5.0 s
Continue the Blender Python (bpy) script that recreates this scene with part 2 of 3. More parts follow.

* * *

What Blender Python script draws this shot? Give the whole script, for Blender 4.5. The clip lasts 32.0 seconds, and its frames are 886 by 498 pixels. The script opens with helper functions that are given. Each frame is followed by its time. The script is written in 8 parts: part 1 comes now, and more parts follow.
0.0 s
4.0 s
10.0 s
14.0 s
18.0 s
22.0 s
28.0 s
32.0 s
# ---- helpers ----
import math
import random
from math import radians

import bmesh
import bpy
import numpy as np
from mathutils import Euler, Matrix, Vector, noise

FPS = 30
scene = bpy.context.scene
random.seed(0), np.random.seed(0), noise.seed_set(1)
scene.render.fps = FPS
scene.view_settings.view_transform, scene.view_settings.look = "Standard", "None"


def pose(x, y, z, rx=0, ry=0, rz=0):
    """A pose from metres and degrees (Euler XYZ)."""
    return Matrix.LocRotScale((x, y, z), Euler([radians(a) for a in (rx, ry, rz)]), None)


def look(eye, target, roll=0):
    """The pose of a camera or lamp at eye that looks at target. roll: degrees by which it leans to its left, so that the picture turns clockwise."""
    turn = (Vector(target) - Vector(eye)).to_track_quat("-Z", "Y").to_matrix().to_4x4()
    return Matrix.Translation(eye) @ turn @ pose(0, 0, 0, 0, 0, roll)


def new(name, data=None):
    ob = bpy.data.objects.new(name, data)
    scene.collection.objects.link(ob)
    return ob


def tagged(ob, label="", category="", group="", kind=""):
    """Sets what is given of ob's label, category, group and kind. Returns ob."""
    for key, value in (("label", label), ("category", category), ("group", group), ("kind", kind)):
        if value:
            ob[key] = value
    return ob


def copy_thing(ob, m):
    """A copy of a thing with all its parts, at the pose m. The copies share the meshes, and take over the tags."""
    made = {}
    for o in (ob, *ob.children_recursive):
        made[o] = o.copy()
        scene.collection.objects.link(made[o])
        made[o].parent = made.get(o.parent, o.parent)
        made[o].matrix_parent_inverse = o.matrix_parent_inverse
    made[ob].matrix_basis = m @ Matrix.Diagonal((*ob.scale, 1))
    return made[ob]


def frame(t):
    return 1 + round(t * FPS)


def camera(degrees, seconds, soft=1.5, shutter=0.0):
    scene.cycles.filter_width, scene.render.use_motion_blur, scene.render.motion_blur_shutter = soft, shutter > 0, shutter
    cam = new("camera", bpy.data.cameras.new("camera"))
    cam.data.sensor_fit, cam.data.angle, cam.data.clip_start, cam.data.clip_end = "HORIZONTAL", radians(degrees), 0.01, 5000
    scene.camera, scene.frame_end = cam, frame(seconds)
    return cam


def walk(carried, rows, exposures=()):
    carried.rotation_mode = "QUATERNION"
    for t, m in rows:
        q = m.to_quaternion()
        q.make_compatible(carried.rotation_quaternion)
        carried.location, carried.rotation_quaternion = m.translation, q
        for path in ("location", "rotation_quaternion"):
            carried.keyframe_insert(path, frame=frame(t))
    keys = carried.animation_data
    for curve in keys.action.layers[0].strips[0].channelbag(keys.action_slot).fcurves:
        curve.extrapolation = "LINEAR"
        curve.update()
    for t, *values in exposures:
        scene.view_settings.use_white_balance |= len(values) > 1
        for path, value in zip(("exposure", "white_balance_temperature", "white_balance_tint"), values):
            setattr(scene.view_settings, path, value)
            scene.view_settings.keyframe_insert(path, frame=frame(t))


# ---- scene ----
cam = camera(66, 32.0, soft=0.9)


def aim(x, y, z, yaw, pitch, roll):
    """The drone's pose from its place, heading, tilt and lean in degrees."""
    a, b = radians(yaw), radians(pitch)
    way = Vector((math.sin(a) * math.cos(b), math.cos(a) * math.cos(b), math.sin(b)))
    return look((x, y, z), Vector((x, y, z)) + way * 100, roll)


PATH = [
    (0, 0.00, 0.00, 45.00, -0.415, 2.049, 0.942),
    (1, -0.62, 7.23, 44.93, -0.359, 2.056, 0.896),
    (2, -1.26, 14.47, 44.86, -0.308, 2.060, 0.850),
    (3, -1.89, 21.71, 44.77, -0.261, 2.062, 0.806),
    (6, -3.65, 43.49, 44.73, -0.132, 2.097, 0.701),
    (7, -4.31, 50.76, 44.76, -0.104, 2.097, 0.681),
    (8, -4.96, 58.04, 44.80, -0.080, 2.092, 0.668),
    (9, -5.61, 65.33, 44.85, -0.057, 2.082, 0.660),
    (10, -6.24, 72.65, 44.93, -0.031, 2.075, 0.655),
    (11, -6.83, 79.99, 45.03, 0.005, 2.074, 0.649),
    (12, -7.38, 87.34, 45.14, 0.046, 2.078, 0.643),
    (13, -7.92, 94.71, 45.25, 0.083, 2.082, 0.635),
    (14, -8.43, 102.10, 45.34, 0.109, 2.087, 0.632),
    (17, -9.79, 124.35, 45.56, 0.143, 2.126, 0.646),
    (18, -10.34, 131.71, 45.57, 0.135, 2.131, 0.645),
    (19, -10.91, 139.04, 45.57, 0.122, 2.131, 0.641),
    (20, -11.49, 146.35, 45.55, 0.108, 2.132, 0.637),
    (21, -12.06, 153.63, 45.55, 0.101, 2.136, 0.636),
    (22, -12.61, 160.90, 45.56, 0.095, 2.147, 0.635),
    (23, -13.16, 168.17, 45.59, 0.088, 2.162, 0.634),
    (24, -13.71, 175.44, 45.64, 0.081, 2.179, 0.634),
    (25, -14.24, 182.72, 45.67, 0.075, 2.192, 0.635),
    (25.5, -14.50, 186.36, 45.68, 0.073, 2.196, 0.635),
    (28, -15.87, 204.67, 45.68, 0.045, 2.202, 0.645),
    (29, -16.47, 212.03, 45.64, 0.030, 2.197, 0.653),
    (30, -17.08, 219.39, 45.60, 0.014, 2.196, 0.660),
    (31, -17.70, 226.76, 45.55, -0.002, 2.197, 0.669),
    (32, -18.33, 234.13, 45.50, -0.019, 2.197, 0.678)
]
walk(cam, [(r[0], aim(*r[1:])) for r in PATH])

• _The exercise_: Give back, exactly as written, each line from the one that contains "made[o].matrix_parent_inverse = o.matrix_parent_inverse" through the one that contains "carried.keyframe_insert(path, frame=frame(t))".

• _Task result_:
        made[o].matrix_parent_inverse = o.matrix_parent_inverse
    made[ob].matrix_basis = m @ Matrix.Diagonal((*ob.scale, 1))
    return made[ob]


def frame(t):
    return 1 + round(t * FPS)


def camera(degrees, seconds, soft=1.5, shutter=0.0):
    scene.cycles.filter_width, scene.render.use_motion_blur, scene.render.motion_blur_shutter = soft, shutter > 0, shutter
    cam = new("camera", bpy.data.cameras.new("camera"))
    cam.data.sensor_fit, cam.data.angle, cam.data.clip_start, cam.data.clip_end = "HORIZONTAL", radians(degrees), 0.01, 5000
    scene.camera, scene.frame_end = cam, frame(seconds)
    return cam


def walk(carried, rows, exposures=()):
    carried.rotation_mode = "QUATERNION"
    for t, m in rows:
        q = m.to_quaternion()
        q.make_compatible(carried.rotation_quaternion)
        carried.location, carried.rotation_quaternion = m.translation, q
        for path in ("location", "rotation_quaternion"):
            carried.keyframe_insert(path, frame=frame(t))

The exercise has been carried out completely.